When I emerge from the bathroom it becomes apparent that the Vietnamese officials have arrived and we can hand over our passports to get stamped out of the country. Yippee!
Next we go to the Laos side, where we must purchase our visas with US dollar. My Canadian friend asks why her visa is more expensive than for people with Australian/UK passports (Canada $42/UK $35/Australia $30), and the official replies “Because it is more expensive for visa when we come to your country”. Fair enough. Some of us are ill-prepared and have forgotten to bring enough US dollars, which results in everybody standing around trying to club together to pay in a mixture of Vietnamese Dong and US dollar.
I am one of the last people in the line to collect my passport, so I hurry back to the bus. I am sitting there for a while when the bus driver walks through the aisle asking if anyone has forgotten to get an entry stamp. I check my passport and realise I am the silly one.
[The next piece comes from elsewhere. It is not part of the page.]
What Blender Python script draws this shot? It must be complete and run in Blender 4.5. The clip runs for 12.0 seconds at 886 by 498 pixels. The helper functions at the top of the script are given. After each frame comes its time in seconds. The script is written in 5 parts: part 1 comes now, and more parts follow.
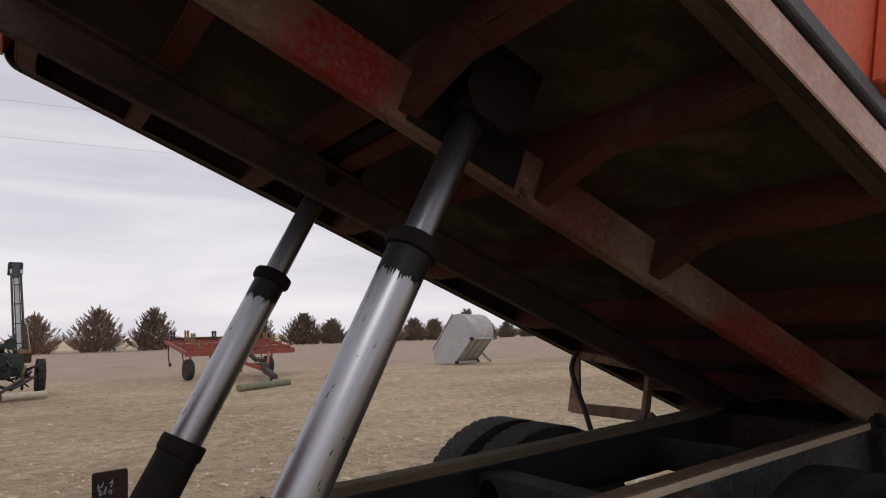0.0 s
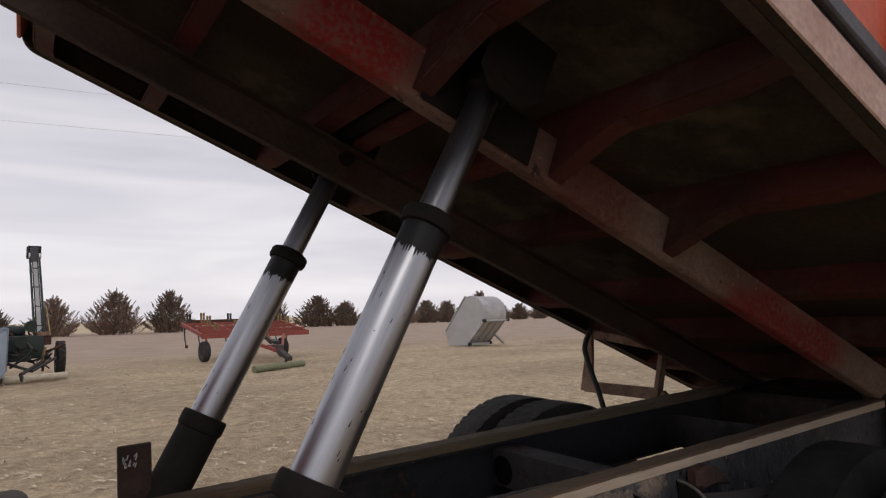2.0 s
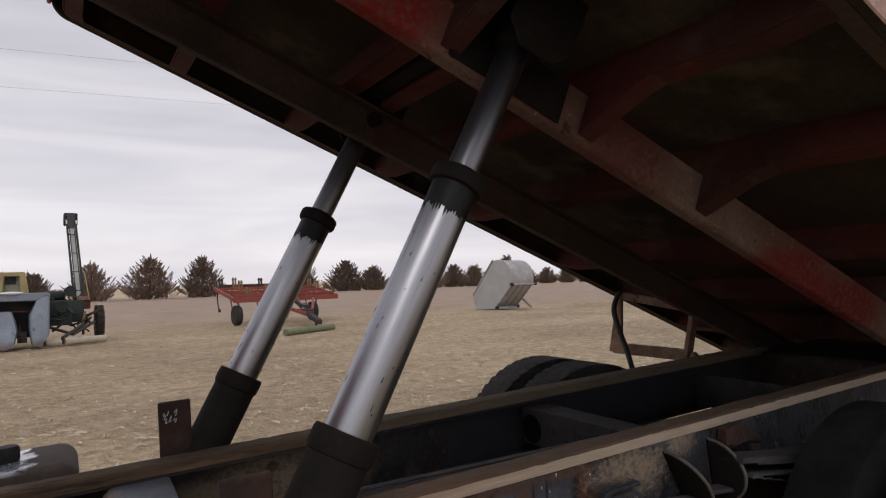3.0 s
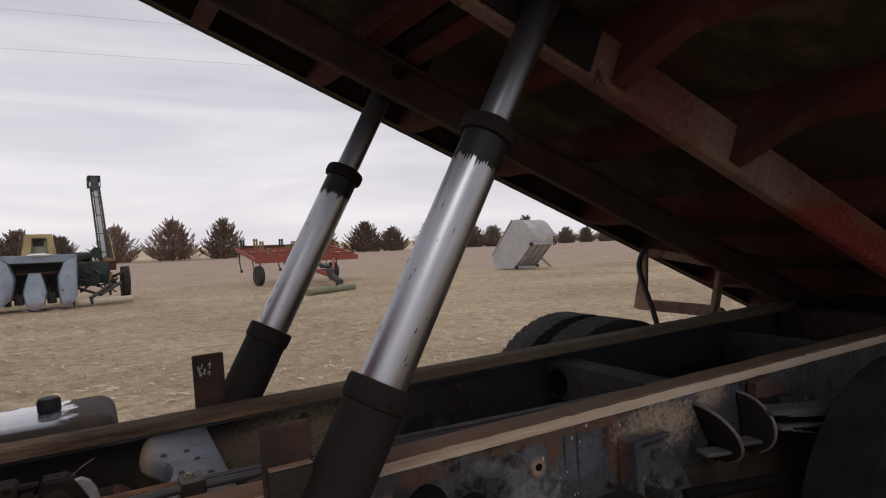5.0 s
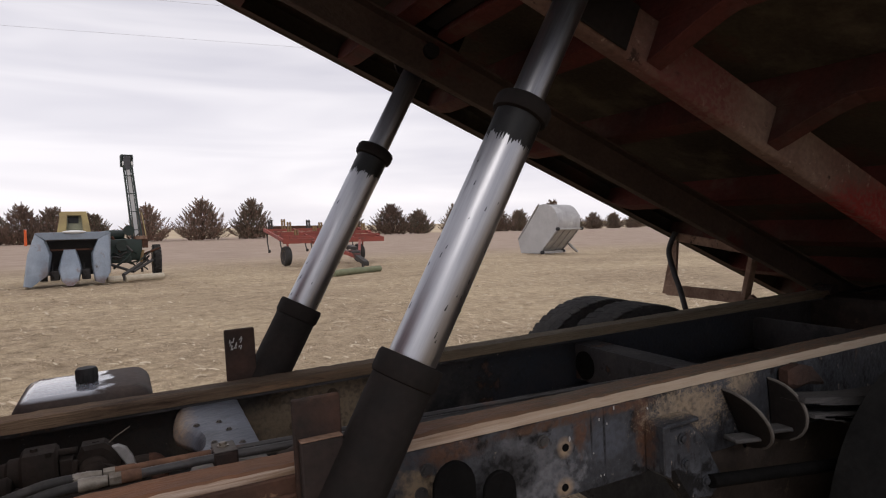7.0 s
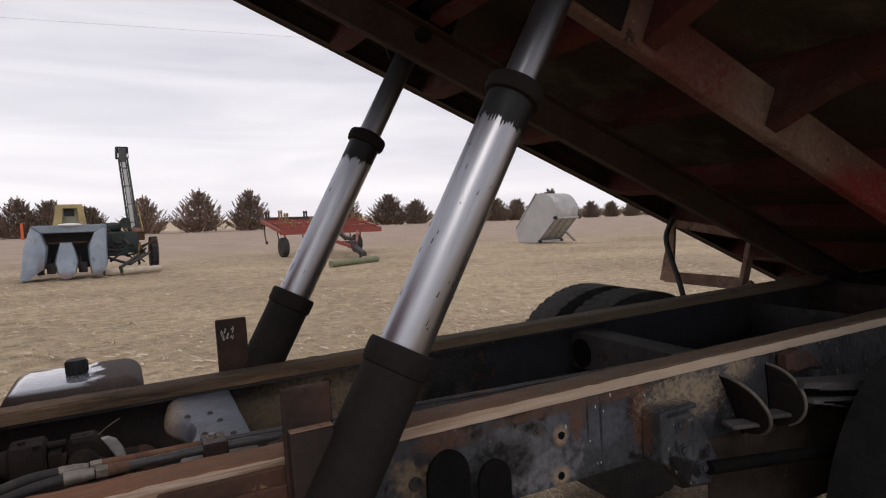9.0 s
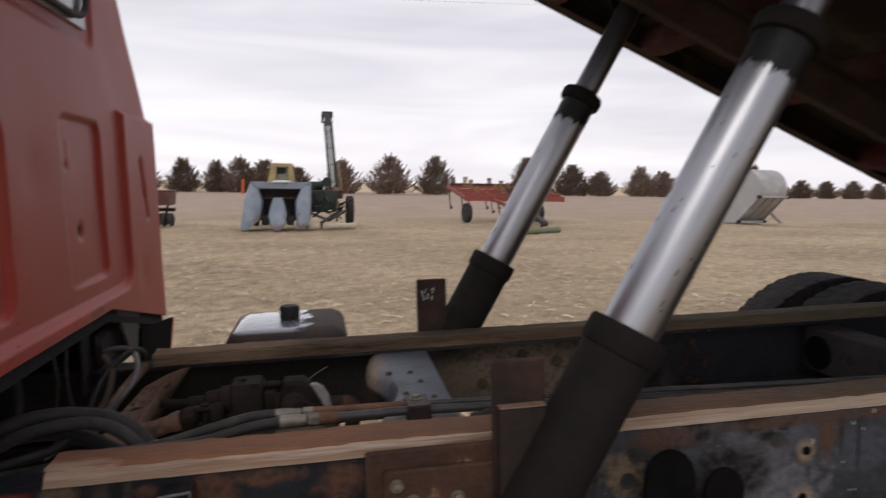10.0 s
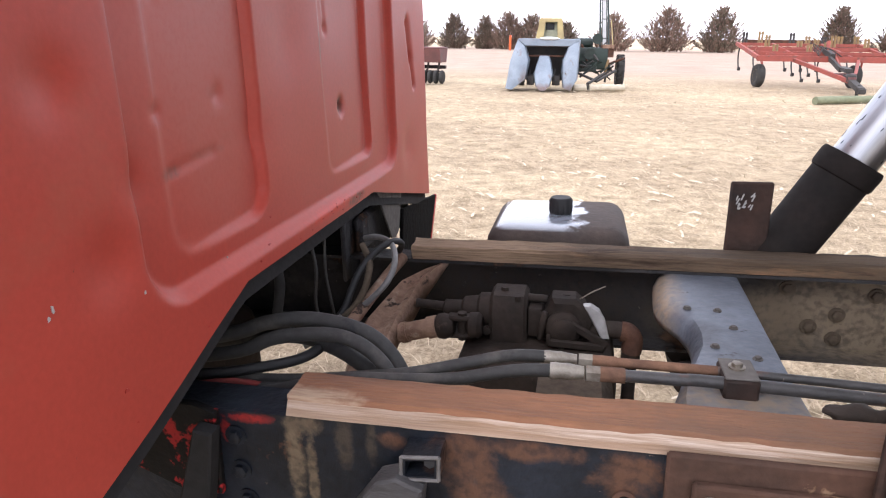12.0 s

I haven’t realised that I need to go round the corner and get it stamped- and not having it stamped can apparently lead to an arrest or a large fine. So I scuttle off the bus and feel thankful that the bus driver has realised this before we depart.
Once stamped and officially inside the country, I come back to the bus. Except I am not allowed back on it because the bus needs to be searched. I don’t know what these Laos officials are looking for, but it may have something to do with the ridiculous number of suspicious looking packages that we are
smuggling transporting across the border. We seem to get the ‘OK’ and now we can put our dirty flip flops into plastic bags again and hop back on board. I ask the driver if we will stop for lunch and he has no idea what I am saying, so I mime the action of eating like I’m Oliver Twist shovelling down a bowl of gruel. The driver holds his hands up and counts on his fingers, indicating that we will eat in maybe another 4 hours…eek.
We sit there in the parking area for what feels like an eternity, and I look out of the window at the Vietnamese bus crew having some sort of debate over a problem I know nothing about. Eventually the engine starts up and we make our way towards Luang Prabang, the bus swaying from side to side as we wind through the hills.
We travel all day until the evening, when eventually the driver announces our first food break, 24 hours later. I am elated and will eat just about anything at this point, so I am watering at the mouth when I hear there is delicious pad thai on the menu. I pop next door to stock up on Pringles and cookies, and they let me pay in Vietnamese Dong, although they are killing me on the exchange rate. After inhaling my food, we are back on the bus and I am suddenly in a much more positive mood.
As I chat to my fellow comrades I realise that some of them have booked a ticket to Vang Vieng, which confuses me somewhat because my friend and I had been told there is no direct bus that goes to Vang Vieng. So we had decided to skip it since the tubing has been shut down and we were short on time. I look at a map, and from the direction were are traveling in, Vang Vieng is clearly not en route to Luang Prabang. Perplexed, I assume that I must know nothing and the travel agents/bus drivers must know something I don’t.
Eventually at around midnight, some of my new friends are told to disembark the bus in ‘Vang Vieng’…or so they think. We continue onwards to Luang Prabang, and gradually I drift into a deep sleep. Between 3 and 4am, I open one eye and realise we are stationary. The bus is pitch black and all is quiet except for the sound of a few people snoring. The windows have fogged up, but we are clearly in a parking lot. I realise we must be in Luang Prabang, but because it is the middle of the night, they are letting us sleep. What option would we have if we got off the bus? There are no tuk tuks at this time of night, and the guesthouses in Luang Prabang close at midnight because of the curfew.
The bus feels eerie so I go back to sleep, until eventually we are woken up at around 6am. A solid 38 hours later, we are in Luang Prabang, and we all sleepily haggle on the price for a tuk tuk into town (it’s hard to remember now since I was in such a daze, but I think we agreed on 1 dollar per person).
Later that day we bump into some of our new friends walking by the Mekong river and arrange to meet up at Utopia for a few drinks to celebrate our survival. We soon learn that the friends we dropped off in ‘Vang Vieng’ had actually been dropped off at the junction between Vang Vieng and Luang Prabang, so they were basically dropped off in the middle of nowhere 100 km from their actual destination. With no way of getting there since it was the middle of the night and the village was deserted, they ended up having to hitch hike to Luang Prabang! One of the boys in their group spoke a little Chinese, and they manage to find a driver who spoke a little Chinese that could give them a ride.
If I ever have to travel overland from Vietnam to Laos again, I’m flying! If you’re contemplating taking the bus from Vietnam to Laos, ask yourself whether you really need to save the cash. If this is all you can afford and you have the time to do it, then I say go with the bus option, but be in for a very long ride and stock up on plenty of food/drink. If you can stretch your budget a little, I would really recommend flying to save yourself the hassle.
However, it made for a good story, and gave us all the more reason to
drink ourselves into a coma celebrate at the bowling alley when we got to Luang Prabang!